◆ GIVEN INFORMATION ◆
********

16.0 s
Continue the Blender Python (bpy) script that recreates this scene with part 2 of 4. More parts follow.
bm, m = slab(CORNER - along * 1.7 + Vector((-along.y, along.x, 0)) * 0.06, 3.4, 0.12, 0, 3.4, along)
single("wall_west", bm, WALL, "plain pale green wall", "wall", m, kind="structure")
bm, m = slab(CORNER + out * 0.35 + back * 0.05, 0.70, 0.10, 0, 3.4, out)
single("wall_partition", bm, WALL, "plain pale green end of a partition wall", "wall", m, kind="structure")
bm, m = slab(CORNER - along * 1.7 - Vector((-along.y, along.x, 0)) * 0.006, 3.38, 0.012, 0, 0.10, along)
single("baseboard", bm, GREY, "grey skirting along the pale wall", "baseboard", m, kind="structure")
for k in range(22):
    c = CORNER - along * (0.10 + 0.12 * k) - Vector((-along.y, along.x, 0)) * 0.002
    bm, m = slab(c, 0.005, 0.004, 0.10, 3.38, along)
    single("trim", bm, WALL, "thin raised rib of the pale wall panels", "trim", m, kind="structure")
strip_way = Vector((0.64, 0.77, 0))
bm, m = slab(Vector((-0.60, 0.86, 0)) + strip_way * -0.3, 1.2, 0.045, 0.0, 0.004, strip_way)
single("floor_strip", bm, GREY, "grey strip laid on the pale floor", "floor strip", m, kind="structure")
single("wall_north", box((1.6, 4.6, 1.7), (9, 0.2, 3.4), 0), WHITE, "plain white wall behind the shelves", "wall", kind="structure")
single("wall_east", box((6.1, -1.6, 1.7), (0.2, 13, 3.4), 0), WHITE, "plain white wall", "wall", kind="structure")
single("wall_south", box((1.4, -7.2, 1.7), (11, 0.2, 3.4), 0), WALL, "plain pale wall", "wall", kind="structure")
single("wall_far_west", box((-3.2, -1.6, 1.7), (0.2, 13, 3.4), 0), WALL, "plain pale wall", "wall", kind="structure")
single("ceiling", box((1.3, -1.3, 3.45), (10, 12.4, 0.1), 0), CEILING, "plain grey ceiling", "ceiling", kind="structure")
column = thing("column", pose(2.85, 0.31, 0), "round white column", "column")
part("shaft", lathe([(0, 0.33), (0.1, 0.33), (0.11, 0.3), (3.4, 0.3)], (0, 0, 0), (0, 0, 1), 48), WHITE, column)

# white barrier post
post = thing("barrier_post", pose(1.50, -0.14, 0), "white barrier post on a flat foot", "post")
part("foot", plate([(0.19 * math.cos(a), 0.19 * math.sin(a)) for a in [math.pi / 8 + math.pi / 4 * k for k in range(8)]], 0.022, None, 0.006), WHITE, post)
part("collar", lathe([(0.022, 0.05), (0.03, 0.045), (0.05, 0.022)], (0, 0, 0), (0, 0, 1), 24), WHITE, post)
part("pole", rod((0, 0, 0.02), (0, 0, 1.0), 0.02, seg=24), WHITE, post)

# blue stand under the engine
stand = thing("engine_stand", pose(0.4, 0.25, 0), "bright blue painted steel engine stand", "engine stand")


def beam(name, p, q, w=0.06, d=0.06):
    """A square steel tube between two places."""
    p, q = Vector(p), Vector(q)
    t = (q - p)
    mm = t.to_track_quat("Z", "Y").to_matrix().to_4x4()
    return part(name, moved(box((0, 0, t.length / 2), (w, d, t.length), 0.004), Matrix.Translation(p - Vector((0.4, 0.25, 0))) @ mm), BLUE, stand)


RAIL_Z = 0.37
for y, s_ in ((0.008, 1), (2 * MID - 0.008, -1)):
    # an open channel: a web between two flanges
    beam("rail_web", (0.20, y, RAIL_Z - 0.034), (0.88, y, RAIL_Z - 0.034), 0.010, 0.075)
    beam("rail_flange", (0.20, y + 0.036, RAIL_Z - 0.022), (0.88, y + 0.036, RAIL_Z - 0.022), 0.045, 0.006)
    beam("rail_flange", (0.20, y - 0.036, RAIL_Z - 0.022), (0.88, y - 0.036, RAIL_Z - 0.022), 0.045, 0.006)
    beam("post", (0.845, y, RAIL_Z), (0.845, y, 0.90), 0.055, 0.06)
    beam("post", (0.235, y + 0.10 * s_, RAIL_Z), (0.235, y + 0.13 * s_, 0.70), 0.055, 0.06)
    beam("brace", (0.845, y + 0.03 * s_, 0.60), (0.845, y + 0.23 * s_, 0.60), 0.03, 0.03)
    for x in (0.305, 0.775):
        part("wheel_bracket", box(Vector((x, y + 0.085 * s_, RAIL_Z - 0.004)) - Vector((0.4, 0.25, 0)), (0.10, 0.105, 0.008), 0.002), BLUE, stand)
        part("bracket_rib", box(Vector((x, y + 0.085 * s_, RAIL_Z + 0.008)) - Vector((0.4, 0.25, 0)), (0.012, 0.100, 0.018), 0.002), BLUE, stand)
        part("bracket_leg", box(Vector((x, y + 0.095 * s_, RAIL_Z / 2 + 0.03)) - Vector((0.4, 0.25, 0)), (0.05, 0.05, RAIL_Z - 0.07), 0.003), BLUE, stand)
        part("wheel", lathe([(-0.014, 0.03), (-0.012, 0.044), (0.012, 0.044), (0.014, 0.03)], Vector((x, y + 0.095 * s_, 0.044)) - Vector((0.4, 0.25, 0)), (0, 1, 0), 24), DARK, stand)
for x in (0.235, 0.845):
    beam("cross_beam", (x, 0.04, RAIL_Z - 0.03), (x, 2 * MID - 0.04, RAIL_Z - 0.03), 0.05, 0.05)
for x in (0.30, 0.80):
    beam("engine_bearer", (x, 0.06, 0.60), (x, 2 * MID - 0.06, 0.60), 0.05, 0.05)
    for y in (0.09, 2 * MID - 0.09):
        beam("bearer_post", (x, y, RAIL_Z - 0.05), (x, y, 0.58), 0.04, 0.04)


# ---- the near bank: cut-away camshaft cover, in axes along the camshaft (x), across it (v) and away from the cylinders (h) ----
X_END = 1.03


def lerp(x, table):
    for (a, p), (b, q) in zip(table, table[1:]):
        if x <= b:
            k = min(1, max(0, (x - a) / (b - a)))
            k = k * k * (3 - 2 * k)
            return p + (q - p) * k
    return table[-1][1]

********

◆ EXERCISE DESCRIPTION ◆
Repeat the data verbatim.

◆ EXERCISE OUTPUT ◆
16.0 s
Continue the Blender Python (bpy) script that recreates this scene with part 2 of 4. More parts follow.
bm, m = slab(CORNER - along * 1.7 + Vector((-along.y, along.x, 0)) * 0.06, 3.4, 0.12, 0, 3.4, along)
single("wall_west", bm, WALL, "plain pale green wall", "wall", m, kind="structure")
bm, m = slab(CORNER + out * 0.35 + back * 0.05, 0.70, 0.10, 0, 3.4, out)
single("wall_partition", bm, WALL, "plain pale green end of a partition wall", "wall", m, kind="structure")
bm, m = slab(CORNER - along * 1.7 - Vector((-along.y, along.x, 0)) * 0.006, 3.38, 0.012, 0, 0.10, along)
single("baseboard", bm, GREY, "grey skirting along the pale wall", "baseboard", m, kind="structure")
for k in range(22):
    c = CORNER - along * (0.10 + 0.12 * k) - Vector((-along.y, along.x, 0)) * 0.002
    bm, m = slab(c, 0.005, 0.004, 0.10, 3.38, along)
    single("trim", bm, WALL, "thin raised rib of the pale wall panels", "trim", m, kind="structure")
strip_way = Vector((0.64, 0.77, 0))
bm, m = slab(Vector((-0.60, 0.86, 0)) + strip_way * -0.3, 1.2, 0.045, 0.0, 0.004, strip_way)
single("floor_strip", bm, GREY, "grey strip laid on the pale floor", "floor strip", m, kind="structure")
single("wall_north", box((1.6, 4.6, 1.7), (9, 0.2, 3.4), 0), WHITE, "plain white wall behind the shelves", "wall", kind="structure")
single("wall_east", box((6.1, -1.6, 1.7), (0.2, 13, 3.4), 0), WHITE, "plain white wall", "wall", kind="structure")
single("wall_south", box((1.4, -7.2, 1.7), (11, 0.2, 3.4), 0), WALL, "plain pale wall", "wall", kind="structure")
single("wall_far_west", box((-3.2, -1.6, 1.7), (0.2, 13, 3.4), 0), WALL, "plain pale wall", "wall", kind="structure")
single("ceiling", box((1.3, -1.3, 3.45), (10, 12.4, 0.1), 0), CEILING, "plain grey ceiling", "ceiling", kind="structure")
column = thing("column", pose(2.85, 0.31, 0), "round white column", "column")
part("shaft", lathe([(0, 0.33), (0.1, 0.33), (0.11, 0.3), (3.4, 0.3)], (0, 0, 0), (0, 0, 1), 48), WHITE, column)

# white barrier post
post = thing("barrier_post", pose(1.50, -0.14, 0), "white barrier post on a flat foot", "post")
part("foot", plate([(0.19 * math.cos(a), 0.19 * math.sin(a)) for a in [math.pi / 8 + math.pi / 4 * k for k in range(8)]], 0.022, None, 0.006), WHITE, post)
part("collar", lathe([(0.022, 0.05), (0.03, 0.045), (0.05, 0.022)], (0, 0, 0), (0, 0, 1), 24), WHITE, post)
part("pole", rod((0, 0, 0.02), (0, 0, 1.0), 0.02, seg=24), WHITE, post)

# blue stand under the engine
stand = thing("engine_stand", pose(0.4, 0.25, 0), "bright blue painted steel engine stand", "engine stand")


def beam(name, p, q, w=0.06, d=0.06):
    """A square steel tube between two places."""
    p, q = Vector(p), Vector(q)
    t = (q - p)
    mm = t.to_track_quat("Z", "Y").to_matrix().to_4x4()
    return part(name, moved(box((0, 0, t.length / 2), (w, d, t.length), 0.004), Matrix.Translation(p - Vector((0.4, 0.25, 0))) @ mm), BLUE, stand)


RAIL_Z = 0.37
for y, s_ in ((0.008, 1), (2 * MID - 0.008, -1)):
    # an open channel: a web between two flanges
    beam("rail_web", (0.20, y, RAIL_Z - 0.034), (0.88, y, RAIL_Z - 0.034), 0.010, 0.075)
    beam("rail_flange", (0.20, y + 0.036, RAIL_Z - 0.022), (0.88, y + 0.036, RAIL_Z - 0.022), 0.045, 0.006)
    beam("rail_flange", (0.20, y - 0.036, RAIL_Z - 0.022), (0.88, y - 0.036, RAIL_Z - 0.022), 0.045, 0.006)
    beam("post", (0.845, y, RAIL_Z), (0.845, y, 0.90), 0.055, 0.06)
    beam("post", (0.235, y + 0.10 * s_, RAIL_Z), (0.235, y + 0.13 * s_, 0.70), 0.055, 0.06)
    beam("brace", (0.845, y + 0.03 * s_, 0.60), (0.845, y + 0.23 * s_, 0.60), 0.03, 0.03)
    for x in (0.305, 0.775):
        part("wheel_bracket", box(Vector((x, y + 0.085 * s_, RAIL_Z - 0.004)) - Vector((0.4, 0.25, 0)), (0.10, 0.105, 0.008), 0.002), BLUE, stand)
        part("bracket_rib", box(Vector((x, y + 0.085 * s_, RAIL_Z + 0.008)) - Vector((0.4, 0.25, 0)), (0.012, 0.100, 0.018), 0.002), BLUE, stand)
        part("bracket_leg", box(Vector((x, y + 0.095 * s_, RAIL_Z / 2 + 0.03)) - Vector((0.4, 0.25, 0)), (0.05, 0.05, RAIL_Z - 0.07), 0.003), BLUE, stand)
        part("wheel", lathe([(-0.014, 0.03), (-0.012, 0.044), (0.012, 0.044), (0.014, 0.03)], Vector((x, y + 0.095 * s_, 0.044)) - Vector((0.4, 0.25, 0)), (0, 1, 0), 24), DARK, stand)
for x in (0.235, 0.845):
    beam("cross_beam", (x, 0.04, RAIL_Z - 0.03), (x, 2 * MID - 0.04, RAIL_Z - 0.03), 0.05, 0.05)
for x in (0.30, 0.80):
    beam("engine_bearer", (x, 0.06, 0.60), (x, 2 * MID - 0.06, 0.60), 0.05, 0.05)
    for y in (0.09, 2 * MID - 0.09):
        beam("bearer_post", (x, y, RAIL_Z - 0.05), (x, y, 0.58), 0.04, 0.04)


# ---- the near bank: cut-away camshaft cover, in axes along the camshaft (x), across it (v) and away from the cylinders (h) ----
X_END = 1.03


def lerp(x, table):
    for (a, p), (b, q) in zip(table, table[1:]):
        if x <= b:
            k = min(1, max(0, (x - a) / (b - a)))
            k = k * k * (3 - 2 * k)
            return p + (q - p) * k
    return table[-1][1]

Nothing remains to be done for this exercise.